Okay, I didn’t know that. But is there a simple explanation for why that is so? I’ve been wanting to get a larger eyepiece so I can better view large celestial objects, like Andromeda galaxy and the Pleiades. My largest eyepiece currently is a 25 mm which, if I remember correctly, is 44X. I was hoping to get a 40 mm or so. Although they’re hard to find, some places do have them. (That’s basically what spawned this question, the fact that I’m having trouble finding eyepieces that large and larger ones just don’t seem to exist.) But now you’ve got me wondering if there’s some catch to them. I’m not so worried about not being able to get all of the light into my eye as these are bright objects anyway but I’m wondering if my telescope might not even support them.
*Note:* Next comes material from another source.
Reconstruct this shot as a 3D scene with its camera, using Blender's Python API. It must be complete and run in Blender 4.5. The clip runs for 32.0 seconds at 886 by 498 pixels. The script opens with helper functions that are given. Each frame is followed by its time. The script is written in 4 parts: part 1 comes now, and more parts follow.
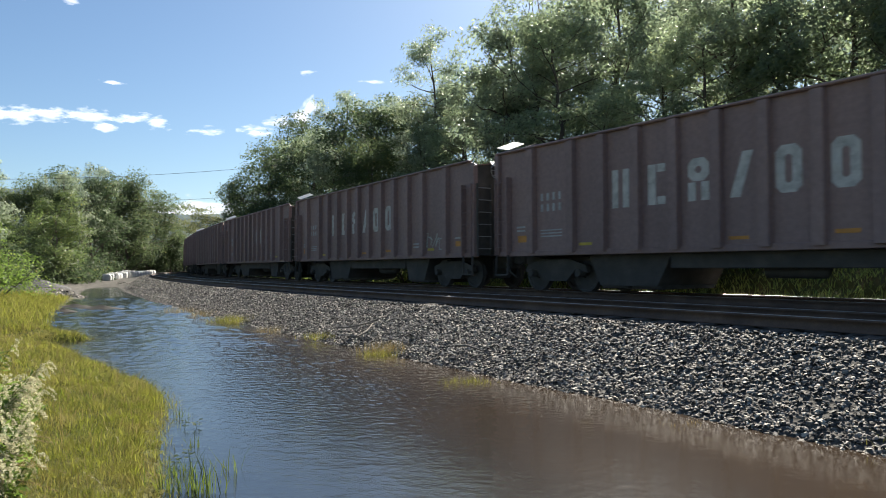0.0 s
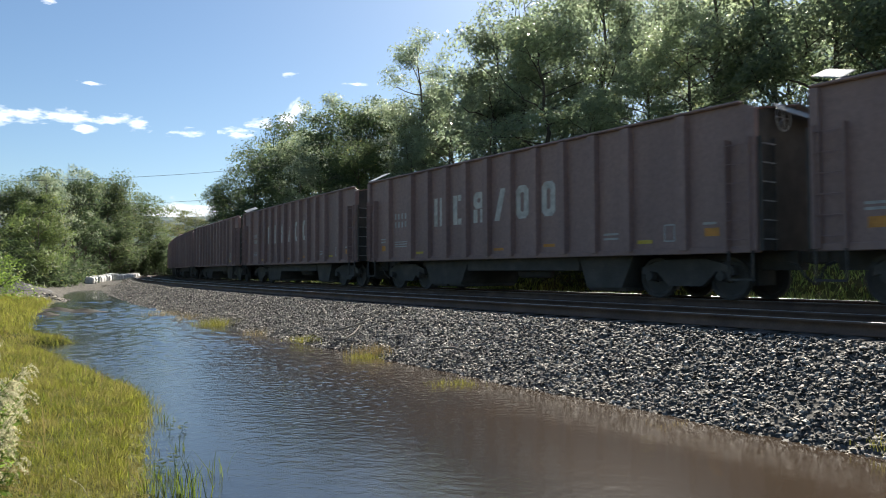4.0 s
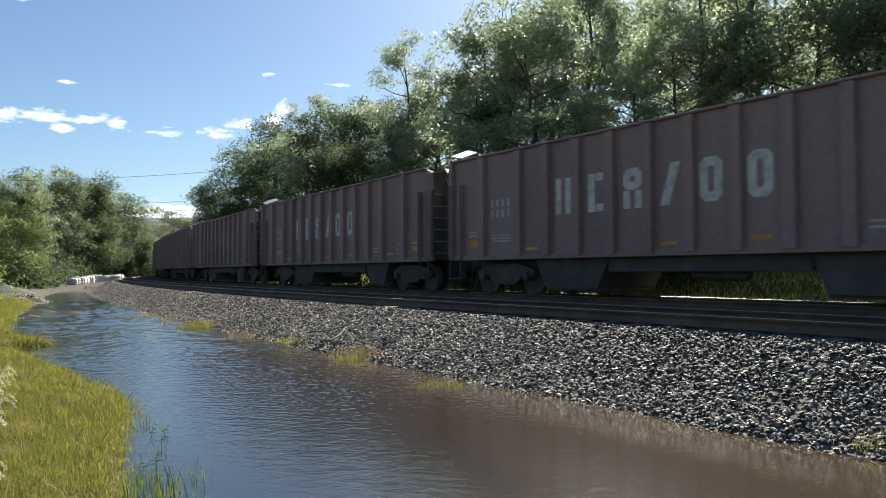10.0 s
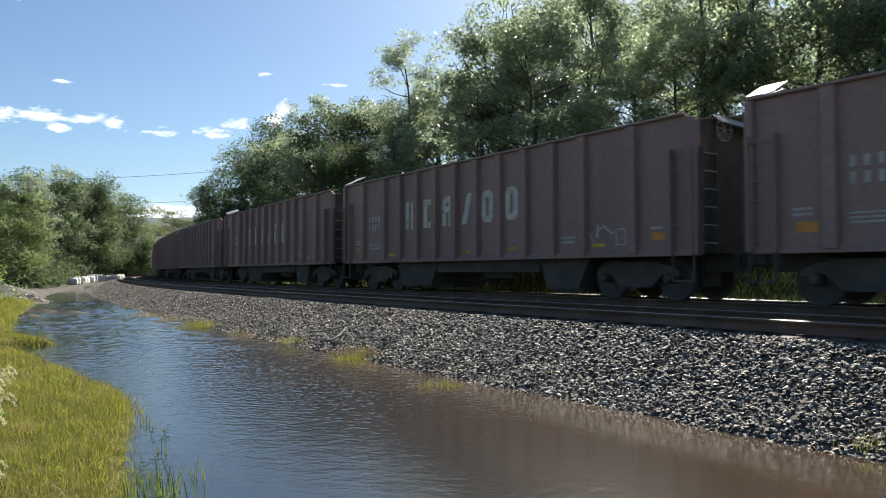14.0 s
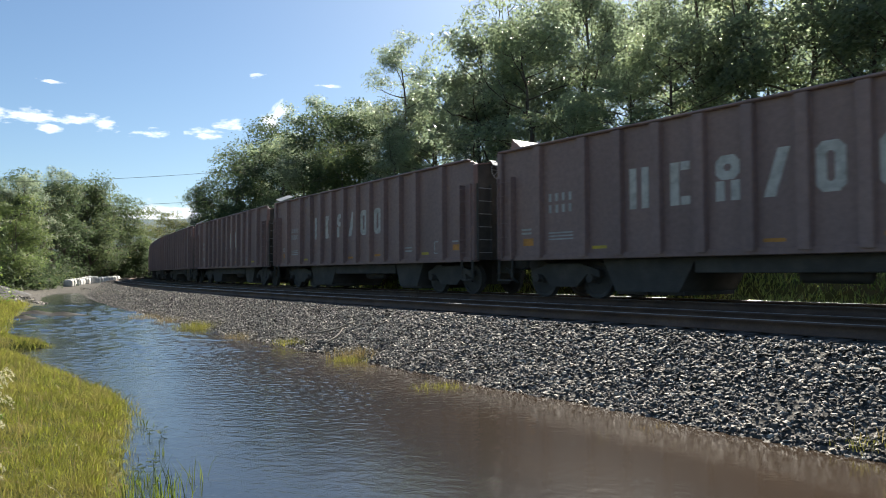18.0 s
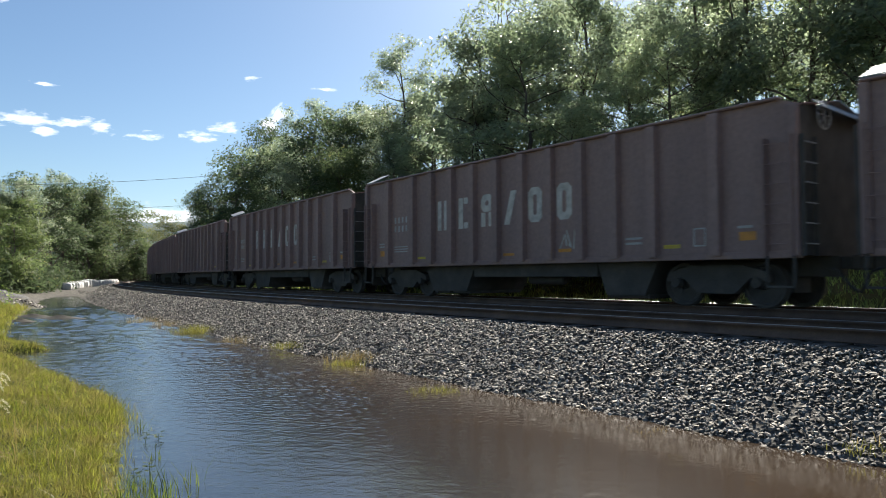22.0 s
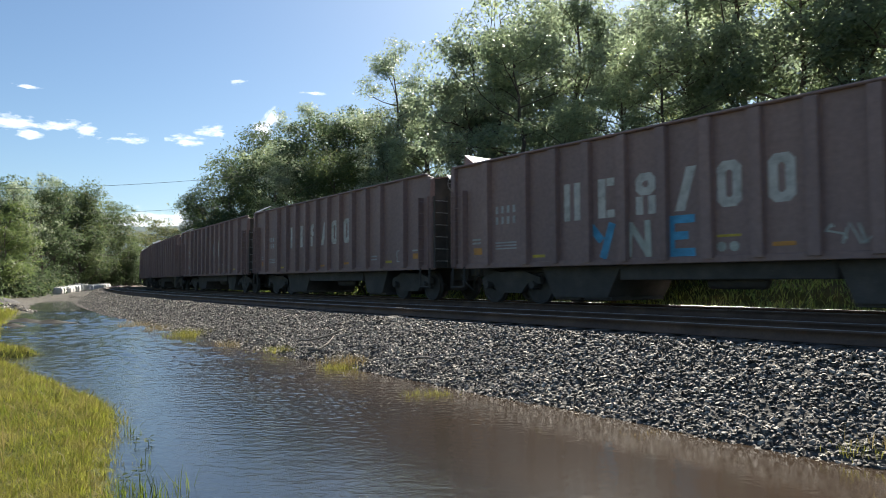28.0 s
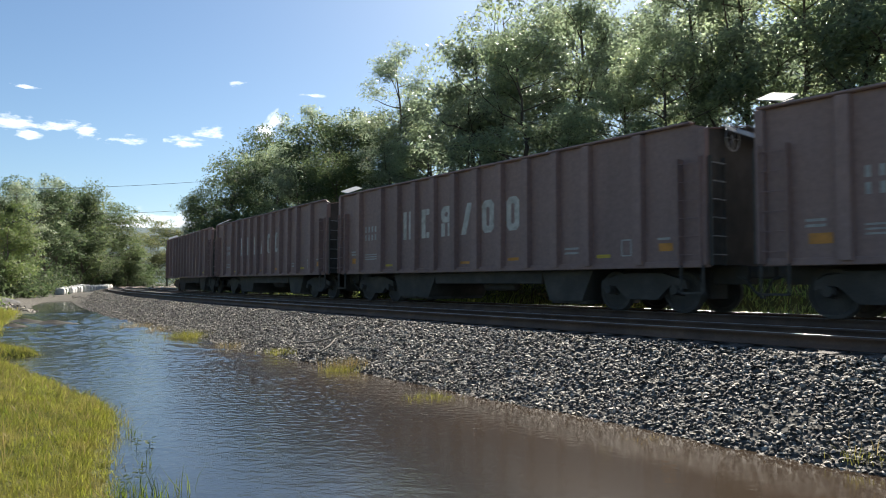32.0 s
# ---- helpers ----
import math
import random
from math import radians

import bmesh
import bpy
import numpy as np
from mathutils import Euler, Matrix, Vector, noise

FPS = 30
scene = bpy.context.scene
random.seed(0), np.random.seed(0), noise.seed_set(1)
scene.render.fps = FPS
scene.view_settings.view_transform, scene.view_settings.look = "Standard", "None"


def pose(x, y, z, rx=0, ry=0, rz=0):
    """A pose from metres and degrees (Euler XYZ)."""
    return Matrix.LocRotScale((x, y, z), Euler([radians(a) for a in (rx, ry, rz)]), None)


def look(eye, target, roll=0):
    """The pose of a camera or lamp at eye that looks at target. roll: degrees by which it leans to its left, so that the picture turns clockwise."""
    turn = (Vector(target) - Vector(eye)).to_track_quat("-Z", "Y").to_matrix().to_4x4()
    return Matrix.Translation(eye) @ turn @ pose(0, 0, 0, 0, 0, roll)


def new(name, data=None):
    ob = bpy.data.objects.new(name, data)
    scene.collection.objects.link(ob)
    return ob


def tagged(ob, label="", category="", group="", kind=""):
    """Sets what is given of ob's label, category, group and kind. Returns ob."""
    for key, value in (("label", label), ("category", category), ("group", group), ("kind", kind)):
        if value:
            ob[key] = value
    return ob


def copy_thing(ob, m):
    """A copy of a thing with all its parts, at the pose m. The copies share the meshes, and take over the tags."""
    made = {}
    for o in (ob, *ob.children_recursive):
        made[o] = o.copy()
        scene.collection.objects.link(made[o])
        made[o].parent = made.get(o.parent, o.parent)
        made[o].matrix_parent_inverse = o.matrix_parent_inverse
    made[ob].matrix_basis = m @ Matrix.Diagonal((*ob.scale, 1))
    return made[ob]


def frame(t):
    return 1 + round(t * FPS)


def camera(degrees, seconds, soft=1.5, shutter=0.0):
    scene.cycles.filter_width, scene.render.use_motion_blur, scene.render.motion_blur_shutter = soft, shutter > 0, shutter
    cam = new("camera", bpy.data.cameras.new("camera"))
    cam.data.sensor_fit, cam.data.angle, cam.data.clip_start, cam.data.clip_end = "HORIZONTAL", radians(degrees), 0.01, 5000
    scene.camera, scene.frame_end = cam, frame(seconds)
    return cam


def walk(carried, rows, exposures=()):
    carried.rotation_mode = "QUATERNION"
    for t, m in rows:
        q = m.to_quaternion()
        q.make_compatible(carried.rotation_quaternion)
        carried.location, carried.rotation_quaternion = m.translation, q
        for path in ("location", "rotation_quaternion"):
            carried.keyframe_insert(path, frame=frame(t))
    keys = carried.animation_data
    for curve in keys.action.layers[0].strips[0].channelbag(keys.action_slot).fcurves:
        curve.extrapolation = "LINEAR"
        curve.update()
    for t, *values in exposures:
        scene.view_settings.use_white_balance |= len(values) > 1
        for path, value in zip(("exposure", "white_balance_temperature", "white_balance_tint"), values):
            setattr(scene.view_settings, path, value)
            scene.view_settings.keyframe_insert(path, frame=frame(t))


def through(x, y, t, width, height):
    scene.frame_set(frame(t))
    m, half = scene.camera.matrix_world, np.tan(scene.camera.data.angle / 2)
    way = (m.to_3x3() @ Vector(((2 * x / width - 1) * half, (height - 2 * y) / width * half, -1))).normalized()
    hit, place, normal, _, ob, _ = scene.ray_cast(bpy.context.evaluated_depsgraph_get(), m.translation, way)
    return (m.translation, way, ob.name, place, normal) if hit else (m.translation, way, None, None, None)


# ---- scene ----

# ---------------------------------------------------------------- the camera and its path
cam = camera(66.32, 32.0, soft=1.0, shutter=0.15)
ROWS = (
    (0, -0.015, -0.012, 1.618, 91.558, 0.171, 3.126),
    (0.5, -0.024, -0.024, 1.612, 91.353, -0.1, 3.033),
    (1, -0.032, -0.009, 1.606, 91.18, -0.232, 2.717),
    (1.5, -0.017, -0.003, 1.613, 91.639, -0.071, 2.765),
    (2, -0.026, -0.018, 1.607, 91.719, 0.087, 2.591),
    (2.5, -0.015, -0.009, 1.61, 91.731, 0.417, 2.494),
    (3, -0.01, -0.008, 1.617, 91.683, 0.352, 2.424),
    (3.5, -0.024, -0.008, 1.611, 91.718, 0.177, 2.049),
    (5.5, -0.011, -0.002, 1.613, 92.103, 0.312, 1.983),
    (6, -0.014, 0.002, 1.604, 92.224, 0.583, 1.849),
    (6.5, -0.022, -0, 1.61, 92.208, 0.507, 1.466),
    (7, -0.009, 0.003, 1.613, 92.207, 0.145, 1.463),
    (7.5, -0.006, 0.004, 1.616, 92.212, 0.096, 1.569),
    (8, -0.007, -0.008, 1.612, 92.27, 0.131, 1.518),
    (8.5, -0.018, -0, 1.612, 92.22, 0.362, 1.32),
    (9, -0.009, -0.004, 1.615, 92.095, 0.39, 1.323),
    (9.5, -0.015, 0.003, 1.608, 92.032, 0.377, 1.152),
    (10, -0.013, 0.024, 1.608, 91.895, 0.205, 0.894),
    (10.5, -0.001, 0.026, 1.605, 91.736, 0.088, 0.985),
    (11, -0, 0.027, 1.606, 91.757, 0.174, 1.047),
    (11.5, -0.014, -0.007, 1.61, 91.769, 0.066, 0.973),
    (12, -0.001, 0.017, 1.609, 91.814, 0.128, 0.98),
    (12.5, -0.003, 0.011, 1.608, 91.878, 0.132, 0.97),
    (13, -0.005, 0.003, 1.612, 91.891, 0.233, 1.015),
    (13.5, -0.002, 0.008, 1.608, 91.951, 0.274, 1.024),
    (14, -0.013, 0.022, 1.602, 91.933, 0.115, 0.917),
    (14.5, -0.014, 0.013, 1.604, 91.787, 0.1, 0.747),
    (16.5, 0.001, 0, 1.607, 91.516, 0.131, 0.693),
    (17, 0.003, 0.019, 1.604, 91.59, 0.139, 0.791),
    (17.5, -0.002, 0.003, 1.614, 91.659, 0.155, 0.847),
    (18, -0.024, 0.013, 1.606, 92.013, 0.21, 0.616),
    (18.5, -0.015, 0.008, 1.606, 92.132, 0.125, 0.518),
    (19, -0.005, 0.004, 1.611, 92.103, 0.056, 0.385),
    (19.5, -0.005, 0.008, 1.61, 92.061, -0, 0.388),
    (20, -0, 0, 1.611, 92.111, 0.159, 0.535),
    (20.5, -0.001, 0.006, 1.608, 92.177, 0.104, 0.595),
    (21, 0.001, 0.014, 1.603, 92.23, 0.213, 0.628),
    (21.5, -0.013, 0.003, 1.606, 92.276, 0.134, 0.523),
    (22, -0.005, 0.011, 1.612, 92.302, 0.172, 0.532),
    (22.5, -0.008, -0.002, 1.616, 92.29, 0.1, 0.57),
    (23, 0.007, 0.028, 1.603, 92.315, 0.169, 0.73),
    (23.5, -0, 0.013, 1.598, 92.415, 0.258, 0.695),
    (24, -0.01, 0.002, 1.599, 92.437, -0.031, 0.518),
    (24.5, 0.001, 0.024, 1.599, 92.467, 0.14, 0.633),
    (25, -0.007, 0.022, 1.598, 92.498, 0.41, 0.683),
    (25.5, -0.012, 0.013, 1.601, 92.541, 0.255, 0.513),
    (27.5, 0.002, 0.041, 1.599, 92.638, 0.413, -0.036),
    (28, -0, 0.041, 1.595, 92.636, 0.255, -0.011),
    (28.5, 0.002, 0.032, 1.602, 92.631, 0.175, -0.026),
    (29, 0.004, 0.047, 1.604, 92.665, 0.102, 0.052),
    (29.5, 0.001, 0.048, 1.601, 92.733, 0.036, 0.093),
    (30, 0.001, 0.04, 1.6, 92.829, 0.007, 0.168),
    (30.5, 0.005, 0.03, 1.606, 92.878, 0.108, 0.253),
    (31, -0.004, 0.049, 1.601, 92.954, 0.041, 0.314),
    (31.5, -0.003, 0.064, 1.597, 92.988, -0.018, 0.323),
    (32, -0.013, 0.06, 1.596, 92.888, -0.115, 0.121),
)
walk(cam, [(t, pose(x, y, z, rx, ry, rz)) for t, x, y, z, rx, ry, rz in ROWS])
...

There are pratical implications to your setup.

Do you have a 1.25 inch setup/star diagonal or a 2 inch ? I take it you have a Scmidt Cassegrain telescope? Or what do you have?

Be aware that you’ll never get as good a view of the Andromeda galaxy as the photos you’ve seen. A photograph (whether film or CCD) can brighten an image just by leaving the exposure open for longer, but there’s nothing equivalent you can do with your eye. So the fainter outer regions won’t show up to your eye, but might in a photo.

It’s an 8" Newtonian reflector as I mentioned earlier. It has a focal length of 1219 mm (f/6). I have 4 eyepieces: 25 mm, 15 mm, 10 mm, and 6.5 mm, along with filters. Like I said before, I’ve looked at getting a ~40 mm eyepiece for viewing larger objects and perhaps finding certain things like Uranus and Neptune. (I’ve found both of them before, but it’s difficult since they look like stars. It would be easier with a wider viewing range though.) I’d get more use out of one than the 6.5 mm. I’m just wondering what my practical lower limit for magnification would be.

And I know a few things about amateur astronomy. I’ve had this telescope for several years and before it, I had a small refractor. It’s not a new hobby to me. It’s just the details of the optics that I’m not so familiar with. Just so you know.